Request:
Leave out the pictures and copy everything else below exactly.

-- START OF Supplied information --

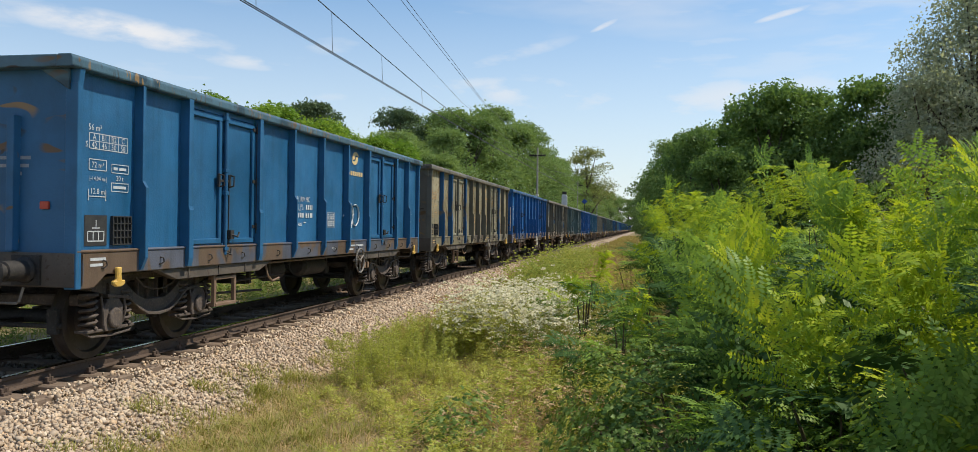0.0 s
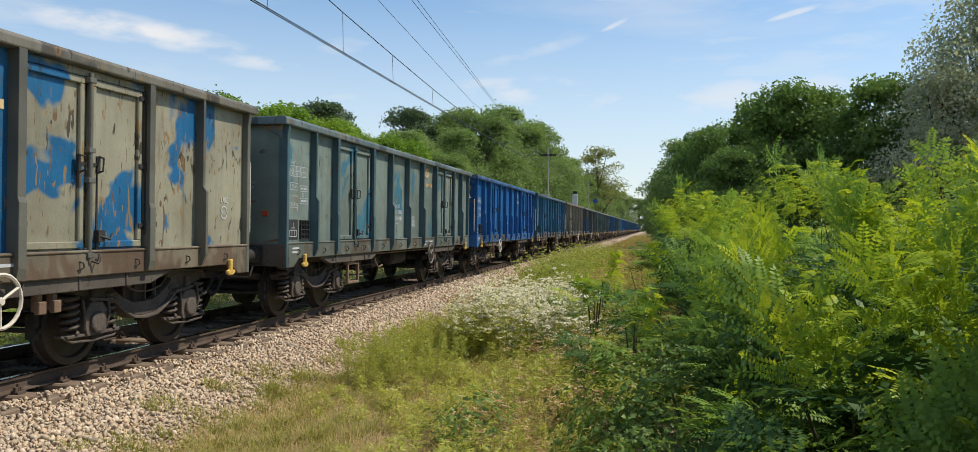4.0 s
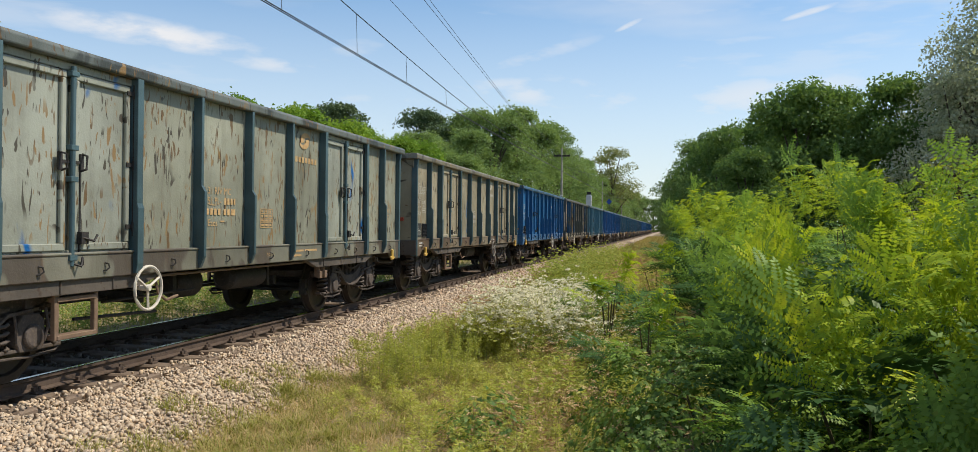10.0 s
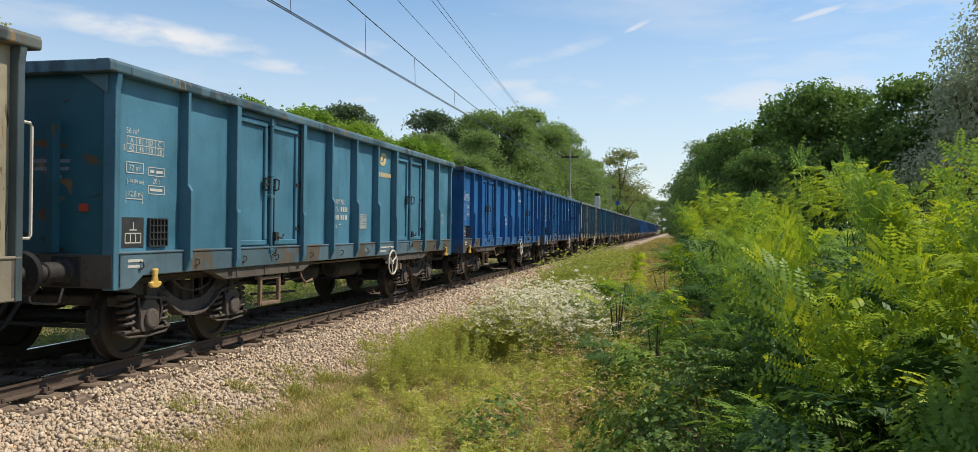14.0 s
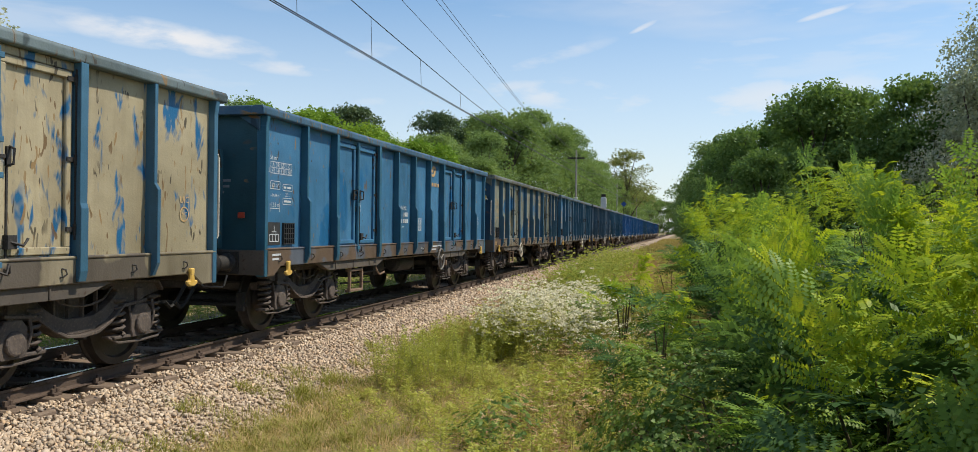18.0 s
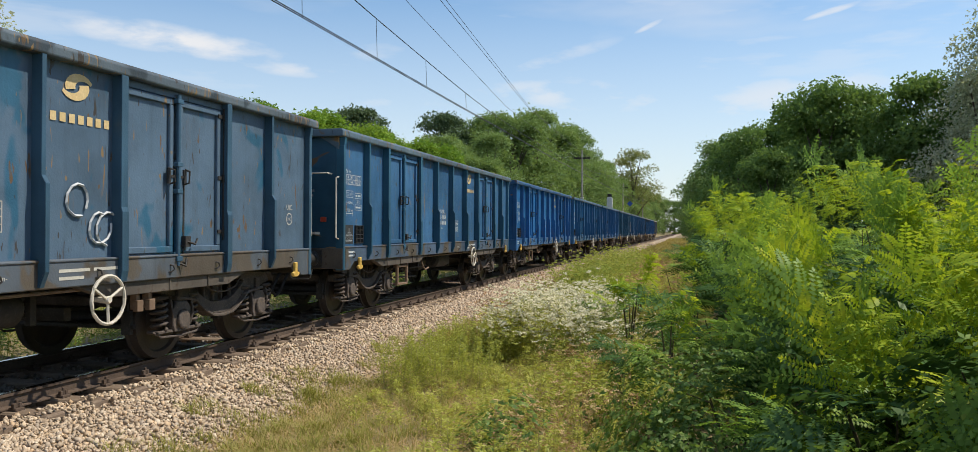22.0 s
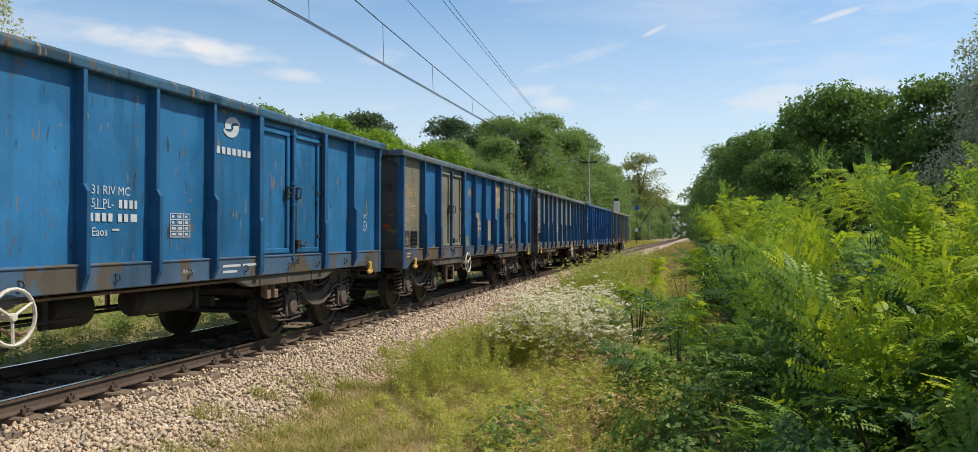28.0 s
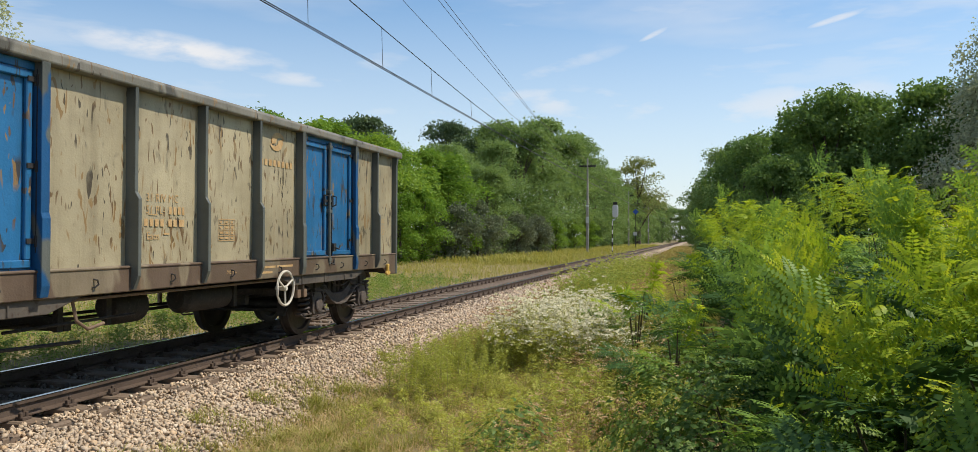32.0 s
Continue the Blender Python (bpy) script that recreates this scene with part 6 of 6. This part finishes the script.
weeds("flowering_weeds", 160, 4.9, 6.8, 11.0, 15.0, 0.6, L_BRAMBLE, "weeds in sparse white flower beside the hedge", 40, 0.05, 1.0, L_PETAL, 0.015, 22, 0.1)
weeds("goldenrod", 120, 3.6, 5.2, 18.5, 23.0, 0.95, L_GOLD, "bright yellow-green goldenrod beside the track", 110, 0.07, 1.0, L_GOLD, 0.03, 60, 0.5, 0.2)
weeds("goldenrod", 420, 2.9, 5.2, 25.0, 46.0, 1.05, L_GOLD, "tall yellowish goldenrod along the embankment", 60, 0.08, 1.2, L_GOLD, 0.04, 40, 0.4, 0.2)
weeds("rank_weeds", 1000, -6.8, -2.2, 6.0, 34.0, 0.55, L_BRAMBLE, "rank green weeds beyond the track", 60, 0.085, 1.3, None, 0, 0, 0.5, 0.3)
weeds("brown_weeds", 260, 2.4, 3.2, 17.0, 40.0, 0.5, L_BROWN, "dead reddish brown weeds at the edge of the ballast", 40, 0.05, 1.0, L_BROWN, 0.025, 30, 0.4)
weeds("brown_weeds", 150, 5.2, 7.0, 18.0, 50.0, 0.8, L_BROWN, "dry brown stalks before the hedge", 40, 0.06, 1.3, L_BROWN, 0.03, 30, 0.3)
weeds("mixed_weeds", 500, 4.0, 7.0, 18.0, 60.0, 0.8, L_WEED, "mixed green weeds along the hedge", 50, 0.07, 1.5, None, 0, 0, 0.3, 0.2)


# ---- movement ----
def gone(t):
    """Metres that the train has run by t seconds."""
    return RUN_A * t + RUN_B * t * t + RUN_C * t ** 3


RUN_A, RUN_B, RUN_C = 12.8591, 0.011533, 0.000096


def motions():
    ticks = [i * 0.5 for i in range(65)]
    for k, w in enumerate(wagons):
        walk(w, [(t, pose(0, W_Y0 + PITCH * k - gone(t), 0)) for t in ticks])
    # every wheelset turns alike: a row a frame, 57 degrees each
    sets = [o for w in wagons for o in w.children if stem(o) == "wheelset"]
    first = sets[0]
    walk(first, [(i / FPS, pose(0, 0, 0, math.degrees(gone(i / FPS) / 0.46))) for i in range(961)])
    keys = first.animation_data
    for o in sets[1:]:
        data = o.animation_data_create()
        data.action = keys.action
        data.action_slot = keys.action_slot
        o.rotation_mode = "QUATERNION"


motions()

-- END OF Supplied information --

The solution:
0.0 s
4.0 s
10.0 s
14.0 s
18.0 s
22.0 s
28.0 s
32.0 s
Continue the Blender Python (bpy) script that recreates this scene with part 6 of 6. This part finishes the script.
weeds("flowering_weeds", 160, 4.9, 6.8, 11.0, 15.0, 0.6, L_BRAMBLE, "weeds in sparse white flower beside the hedge", 40, 0.05, 1.0, L_PETAL, 0.015, 22, 0.1)
weeds("goldenrod", 120, 3.6, 5.2, 18.5, 23.0, 0.95, L_GOLD, "bright yellow-green goldenrod beside the track", 110, 0.07, 1.0, L_GOLD, 0.03, 60, 0.5, 0.2)
weeds("goldenrod", 420, 2.9, 5.2, 25.0, 46.0, 1.05, L_GOLD, "tall yellowish goldenrod along the embankment", 60, 0.08, 1.2, L_GOLD, 0.04, 40, 0.4, 0.2)
weeds("rank_weeds", 1000, -6.8, -2.2, 6.0, 34.0, 0.55, L_BRAMBLE, "rank green weeds beyond the track", 60, 0.085, 1.3, None, 0, 0, 0.5, 0.3)
weeds("brown_weeds", 260, 2.4, 3.2, 17.0, 40.0, 0.5, L_BROWN, "dead reddish brown weeds at the edge of the ballast", 40, 0.05, 1.0, L_BROWN, 0.025, 30, 0.4)
weeds("brown_weeds", 150, 5.2, 7.0, 18.0, 50.0, 0.8, L_BROWN, "dry brown stalks before the hedge", 40, 0.06, 1.3, L_BROWN, 0.03, 30, 0.3)
weeds("mixed_weeds", 500, 4.0, 7.0, 18.0, 60.0, 0.8, L_WEED, "mixed green weeds along the hedge", 50, 0.07, 1.5, None, 0, 0, 0.3, 0.2)


# ---- movement ----
def gone(t):
    """Metres that the train has run by t seconds."""
    return RUN_A * t + RUN_B * t * t + RUN_C * t ** 3


RUN_A, RUN_B, RUN_C = 12.8591, 0.011533, 0.000096


def motions():
    ticks = [i * 0.5 for i in range(65)]
    for k, w in enumerate(wagons):
        walk(w, [(t, pose(0, W_Y0 + PITCH * k - gone(t), 0)) for t in ticks])
    # every wheelset turns alike: a row a frame, 57 degrees each
    sets = [o for w in wagons for o in w.children if stem(o) == "wheelset"]
    first = sets[0]
    walk(first, [(i / FPS, pose(0, 0, 0, math.degrees(gone(i / FPS) / 0.46))) for i in range(961)])
    keys = first.animation_data
    for o in sets[1:]:
        data = o.animation_data_create()
        data.action = keys.action
        data.action_slot = keys.action_slot
        o.rotation_mode = "QUATERNION"


motions()